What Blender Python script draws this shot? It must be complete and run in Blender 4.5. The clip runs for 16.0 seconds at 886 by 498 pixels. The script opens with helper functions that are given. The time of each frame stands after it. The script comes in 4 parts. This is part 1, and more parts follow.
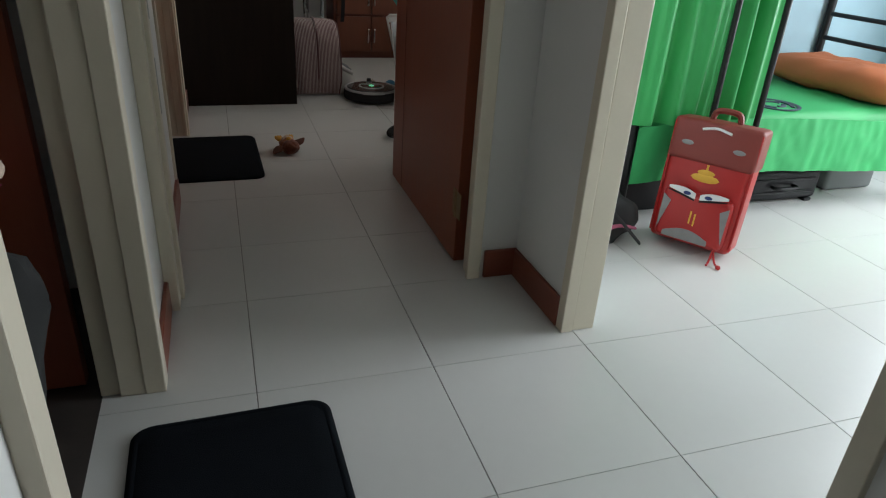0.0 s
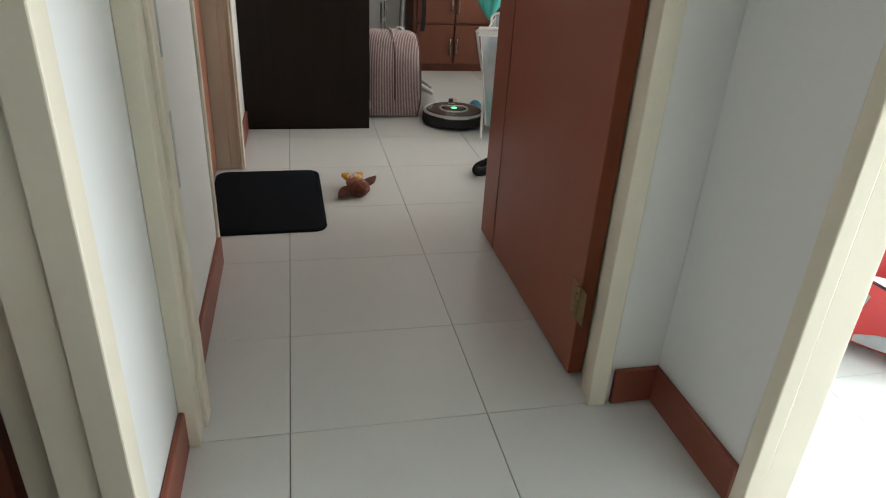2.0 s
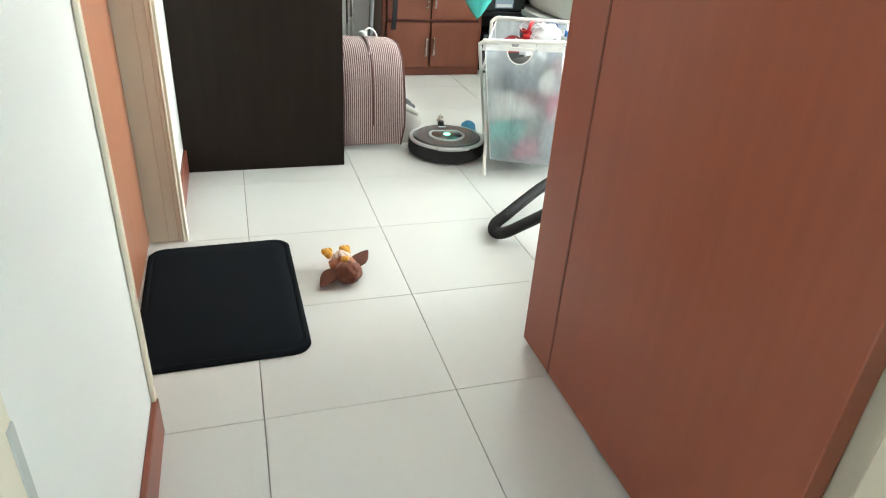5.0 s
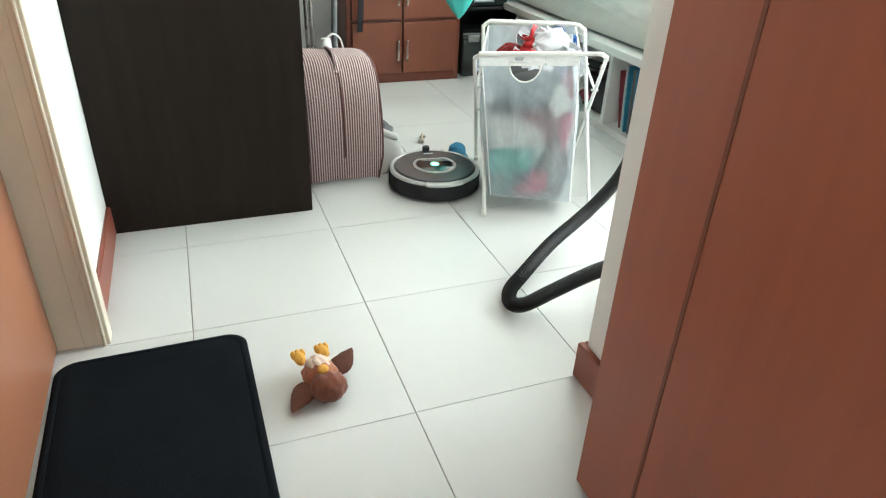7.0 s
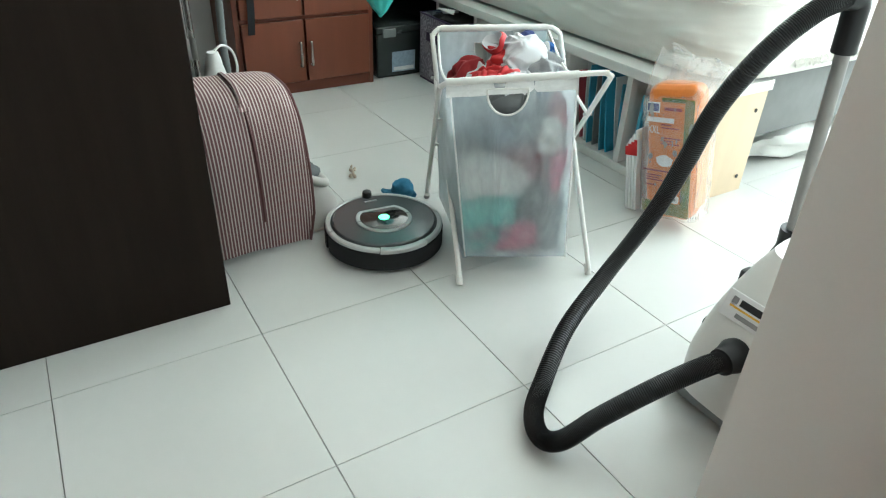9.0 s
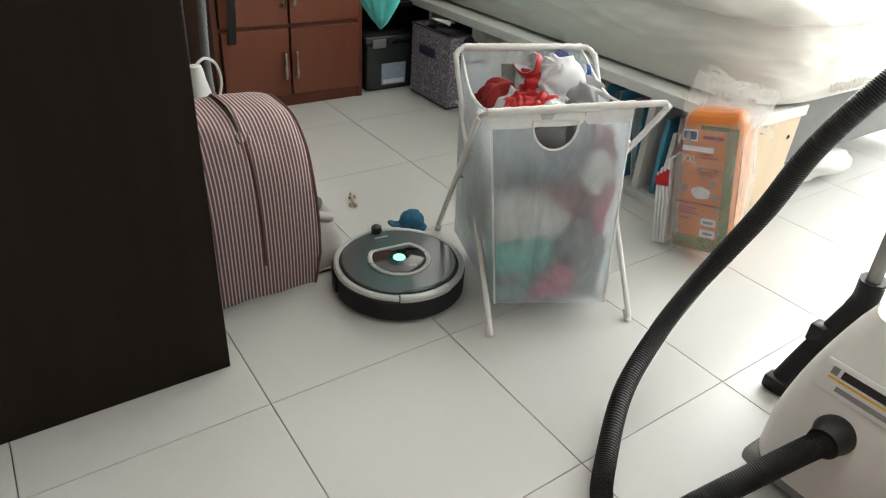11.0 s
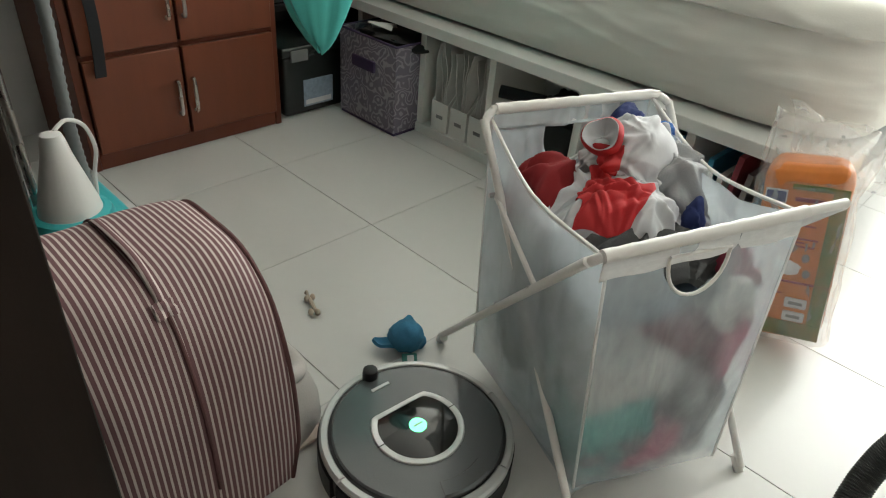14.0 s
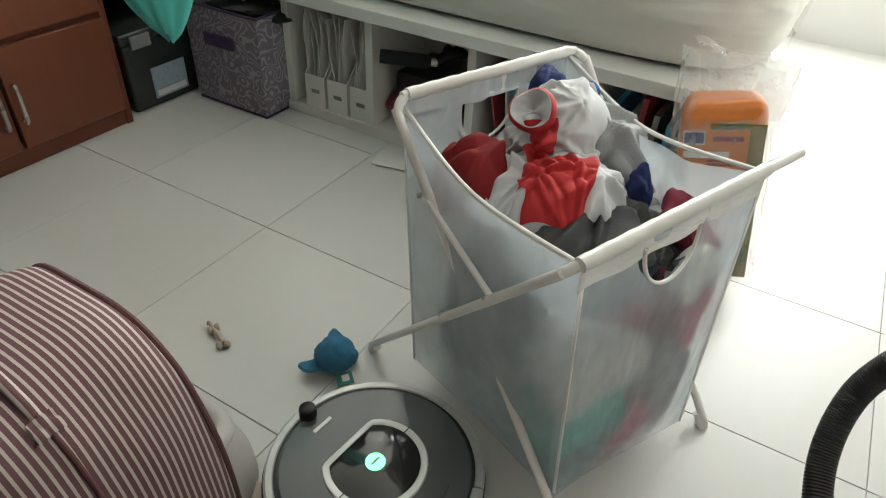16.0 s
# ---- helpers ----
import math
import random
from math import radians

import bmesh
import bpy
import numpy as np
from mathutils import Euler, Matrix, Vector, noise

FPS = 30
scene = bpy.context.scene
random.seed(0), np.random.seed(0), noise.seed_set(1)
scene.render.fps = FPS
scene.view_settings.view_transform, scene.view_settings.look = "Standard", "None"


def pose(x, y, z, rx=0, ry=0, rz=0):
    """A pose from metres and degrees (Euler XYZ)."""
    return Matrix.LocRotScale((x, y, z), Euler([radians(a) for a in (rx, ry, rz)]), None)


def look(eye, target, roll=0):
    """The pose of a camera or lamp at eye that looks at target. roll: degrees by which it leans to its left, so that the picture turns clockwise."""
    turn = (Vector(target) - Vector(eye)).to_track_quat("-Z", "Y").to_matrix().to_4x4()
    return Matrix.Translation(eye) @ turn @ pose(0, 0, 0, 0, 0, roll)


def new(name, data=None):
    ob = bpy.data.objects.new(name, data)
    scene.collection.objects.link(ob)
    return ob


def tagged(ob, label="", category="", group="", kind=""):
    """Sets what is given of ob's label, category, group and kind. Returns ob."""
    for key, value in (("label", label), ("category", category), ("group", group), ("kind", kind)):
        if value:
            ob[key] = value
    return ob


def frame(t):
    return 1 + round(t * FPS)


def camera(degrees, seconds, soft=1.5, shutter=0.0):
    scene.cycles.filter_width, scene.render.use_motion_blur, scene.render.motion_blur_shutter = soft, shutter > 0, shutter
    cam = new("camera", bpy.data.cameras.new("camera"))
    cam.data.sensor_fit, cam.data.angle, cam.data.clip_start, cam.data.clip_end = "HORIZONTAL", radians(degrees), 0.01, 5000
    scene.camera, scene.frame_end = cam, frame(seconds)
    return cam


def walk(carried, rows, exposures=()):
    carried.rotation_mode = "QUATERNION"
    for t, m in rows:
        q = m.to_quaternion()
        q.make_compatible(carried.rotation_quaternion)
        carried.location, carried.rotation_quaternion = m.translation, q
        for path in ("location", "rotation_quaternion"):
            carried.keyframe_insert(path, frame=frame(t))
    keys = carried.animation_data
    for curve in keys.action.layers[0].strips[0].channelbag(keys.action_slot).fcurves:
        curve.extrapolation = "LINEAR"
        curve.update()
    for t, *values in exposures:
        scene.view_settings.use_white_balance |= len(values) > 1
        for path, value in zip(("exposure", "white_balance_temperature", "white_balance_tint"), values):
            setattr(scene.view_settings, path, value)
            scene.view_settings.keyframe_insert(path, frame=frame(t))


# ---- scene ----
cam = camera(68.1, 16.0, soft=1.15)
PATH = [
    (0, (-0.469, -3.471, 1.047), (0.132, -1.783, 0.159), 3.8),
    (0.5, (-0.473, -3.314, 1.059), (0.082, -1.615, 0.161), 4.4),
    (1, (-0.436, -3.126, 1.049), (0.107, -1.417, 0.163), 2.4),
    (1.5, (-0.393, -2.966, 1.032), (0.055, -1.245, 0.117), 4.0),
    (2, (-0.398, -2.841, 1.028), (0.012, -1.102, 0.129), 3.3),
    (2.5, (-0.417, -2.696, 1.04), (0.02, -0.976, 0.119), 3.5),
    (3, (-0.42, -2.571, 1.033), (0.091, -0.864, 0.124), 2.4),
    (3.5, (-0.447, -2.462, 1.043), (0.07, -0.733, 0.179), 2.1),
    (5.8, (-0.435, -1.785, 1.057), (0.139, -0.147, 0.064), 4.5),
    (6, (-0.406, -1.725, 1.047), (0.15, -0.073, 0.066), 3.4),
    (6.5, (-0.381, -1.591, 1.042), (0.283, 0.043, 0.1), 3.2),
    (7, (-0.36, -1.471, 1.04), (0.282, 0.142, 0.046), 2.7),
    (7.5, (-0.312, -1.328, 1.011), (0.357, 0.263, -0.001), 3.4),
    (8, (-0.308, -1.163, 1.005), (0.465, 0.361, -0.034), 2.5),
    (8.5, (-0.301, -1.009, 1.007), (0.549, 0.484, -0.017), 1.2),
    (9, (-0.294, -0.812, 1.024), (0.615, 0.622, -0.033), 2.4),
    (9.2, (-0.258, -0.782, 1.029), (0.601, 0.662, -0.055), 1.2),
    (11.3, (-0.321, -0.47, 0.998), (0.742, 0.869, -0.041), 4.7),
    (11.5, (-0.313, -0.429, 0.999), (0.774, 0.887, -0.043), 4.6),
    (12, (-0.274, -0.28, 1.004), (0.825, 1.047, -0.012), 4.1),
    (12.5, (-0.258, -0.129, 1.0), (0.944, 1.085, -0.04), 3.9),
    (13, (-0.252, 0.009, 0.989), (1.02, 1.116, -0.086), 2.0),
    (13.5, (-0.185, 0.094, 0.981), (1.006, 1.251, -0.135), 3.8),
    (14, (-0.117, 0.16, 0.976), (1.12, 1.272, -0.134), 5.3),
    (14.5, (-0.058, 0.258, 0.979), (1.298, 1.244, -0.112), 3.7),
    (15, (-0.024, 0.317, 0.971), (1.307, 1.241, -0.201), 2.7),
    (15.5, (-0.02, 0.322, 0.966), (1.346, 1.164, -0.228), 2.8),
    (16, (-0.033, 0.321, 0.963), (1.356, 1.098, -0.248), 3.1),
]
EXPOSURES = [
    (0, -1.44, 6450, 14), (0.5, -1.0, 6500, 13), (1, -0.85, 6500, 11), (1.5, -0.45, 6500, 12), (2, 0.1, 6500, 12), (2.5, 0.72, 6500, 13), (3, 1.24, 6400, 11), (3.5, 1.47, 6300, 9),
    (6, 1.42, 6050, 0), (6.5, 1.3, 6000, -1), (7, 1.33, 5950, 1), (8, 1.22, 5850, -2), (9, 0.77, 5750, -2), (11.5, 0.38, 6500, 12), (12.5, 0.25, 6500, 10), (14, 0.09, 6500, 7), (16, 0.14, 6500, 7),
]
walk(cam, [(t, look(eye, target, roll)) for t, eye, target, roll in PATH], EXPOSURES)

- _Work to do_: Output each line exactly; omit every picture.

- _Written answer_:
What Blender Python script draws this shot? It must be complete and run in Blender 4.5. The clip runs for 16.0 seconds at 886 by 498 pixels. The script opens with helper functions that are given. The time of each frame stands after it. The script comes in 4 parts. This is part 1, and more parts follow.
0.0 s
2.0 s
5.0 s
7.0 s
9.0 s
11.0 s
14.0 s
16.0 s
# ---- helpers ----
import math
import random
from math import radians

import bmesh
import bpy
import numpy as np
from mathutils import Euler, Matrix, Vector, noise

FPS = 30
scene = bpy.context.scene
random.seed(0), np.random.seed(0), noise.seed_set(1)
scene.render.fps = FPS
scene.view_settings.view_transform, scene.view_settings.look = "Standard", "None"


def pose(x, y, z, rx=0, ry=0, rz=0):
    """A pose from metres and degrees (Euler XYZ)."""
    return Matrix.LocRotScale((x, y, z), Euler([radians(a) for a in (rx, ry, rz)]), None)


def look(eye, target, roll=0):
    """The pose of a camera or lamp at eye that looks at target. roll: degrees by which it leans to its left, so that the picture turns clockwise."""
    turn = (Vector(target) - Vector(eye)).to_track_quat("-Z", "Y").to_matrix().to_4x4()
    return Matrix.Translation(eye) @ turn @ pose(0, 0, 0, 0, 0, roll)


def new(name, data=None):
    ob = bpy.data.objects.new(name, data)
    scene.collection.objects.link(ob)
    return ob


def tagged(ob, label="", category="", group="", kind=""):
    """Sets what is given of ob's label, category, group and kind. Returns ob."""
    for key, value in (("label", label), ("category", category), ("group", group), ("kind", kind)):
        if value:
            ob[key] = value
    return ob


def frame(t):
    return 1 + round(t * FPS)


def camera(degrees, seconds, soft=1.5, shutter=0.0):
    scene.cycles.filter_width, scene.render.use_motion_blur, scene.render.motion_blur_shutter = soft, shutter > 0, shutter
    cam = new("camera", bpy.data.cameras.new("camera"))
    cam.data.sensor_fit, cam.data.angle, cam.data.clip_start, cam.data.clip_end = "HORIZONTAL", radians(degrees), 0.01, 5000
    scene.camera, scene.frame_end = cam, frame(seconds)
    return cam


def walk(carried, rows, exposures=()):
    carried.rotation_mode = "QUATERNION"
    for t, m in rows:
        q = m.to_quaternion()
        q.make_compatible(carried.rotation_quaternion)
        carried.location, carried.rotation_quaternion = m.translation, q
        for path in ("location", "rotation_quaternion"):
            carried.keyframe_insert(path, frame=frame(t))
    keys = carried.animation_data
    for curve in keys.action.layers[0].strips[0].channelbag(keys.action_slot).fcurves:
        curve.extrapolation = "LINEAR"
        curve.update()
    for t, *values in exposures:
        scene.view_settings.use_white_balance |= len(values) > 1
        for path, value in zip(("exposure", "white_balance_temperature", "white_balance_tint"), values):
            setattr(scene.view_settings, path, value)
            scene.view_settings.keyframe_insert(path, frame=frame(t))


# ---- scene ----
cam = camera(68.1, 16.0, soft=1.15)
PATH = [
    (0, (-0.469, -3.471, 1.047), (0.132, -1.783, 0.159), 3.8),
    (0.5, (-0.473, -3.314, 1.059), (0.082, -1.615, 0.161), 4.4),
    (1, (-0.436, -3.126, 1.049), (0.107, -1.417, 0.163), 2.4),
    (1.5, (-0.393, -2.966, 1.032), (0.055, -1.245, 0.117), 4.0),
    (2, (-0.398, -2.841, 1.028), (0.012, -1.102, 0.129), 3.3),
    (2.5, (-0.417, -2.696, 1.04), (0.02, -0.976, 0.119), 3.5),
    (3, (-0.42, -2.571, 1.033), (0.091, -0.864, 0.124), 2.4),
    (3.5, (-0.447, -2.462, 1.043), (0.07, -0.733, 0.179), 2.1),
    (5.8, (-0.435, -1.785, 1.057), (0.139, -0.147, 0.064), 4.5),
    (6, (-0.406, -1.725, 1.047), (0.15, -0.073, 0.066), 3.4),
    (6.5, (-0.381, -1.591, 1.042), (0.283, 0.043, 0.1), 3.2),
    (7, (-0.36, -1.471, 1.04), (0.282, 0.142, 0.046), 2.7),
    (7.5, (-0.312, -1.328, 1.011), (0.357, 0.263, -0.001), 3.4),
    (8, (-0.308, -1.163, 1.005), (0.465, 0.361, -0.034), 2.5),
    (8.5, (-0.301, -1.009, 1.007), (0.549, 0.484, -0.017), 1.2),
    (9, (-0.294, -0.812, 1.024), (0.615, 0.622, -0.033), 2.4),
    (9.2, (-0.258, -0.782, 1.029), (0.601, 0.662, -0.055), 1.2),
    (11.3, (-0.321, -0.47, 0.998), (0.742, 0.869, -0.041), 4.7),
    (11.5, (-0.313, -0.429, 0.999), (0.774, 0.887, -0.043), 4.6),
    (12, (-0.274, -0.28, 1.004), (0.825, 1.047, -0.012), 4.1),
    (12.5, (-0.258, -0.129, 1.0), (0.944, 1.085, -0.04), 3.9),
    (13, (-0.252, 0.009, 0.989), (1.02, 1.116, -0.086), 2.0),
    (13.5, (-0.185, 0.094, 0.981), (1.006, 1.251, -0.135), 3.8),
    (14, (-0.117, 0.16, 0.976), (1.12, 1.272, -0.134), 5.3),
    (14.5, (-0.058, 0.258, 0.979), (1.298, 1.244, -0.112), 3.7),
    (15, (-0.024, 0.317, 0.971), (1.307, 1.241, -0.201), 2.7),
    (15.5, (-0.02, 0.322, 0.966), (1.346, 1.164, -0.228), 2.8),
    (16, (-0.033, 0.321, 0.963), (1.356, 1.098, -0.248), 3.1),
]
EXPOSURES = [
    (0, -1.44, 6450, 14), (0.5, -1.0, 6500, 13), (1, -0.85, 6500, 11), (1.5, -0.45, 6500, 12), (2, 0.1, 6500, 12), (2.5, 0.72, 6500, 13), (3, 1.24, 6400, 11), (3.5, 1.47, 6300, 9),
    (6, 1.42, 6050, 0), (6.5, 1.3, 6000, -1), (7, 1.33, 5950, 1), (8, 1.22, 5850, -2), (9, 0.77, 5750, -2), (11.5, 0.38, 6500, 12), (12.5, 0.25, 6500, 10), (14, 0.09, 6500, 7), (16, 0.14, 6500, 7),
]
walk(cam, [(t, look(eye, target, roll)) for t, eye, target, roll in PATH], EXPOSURES)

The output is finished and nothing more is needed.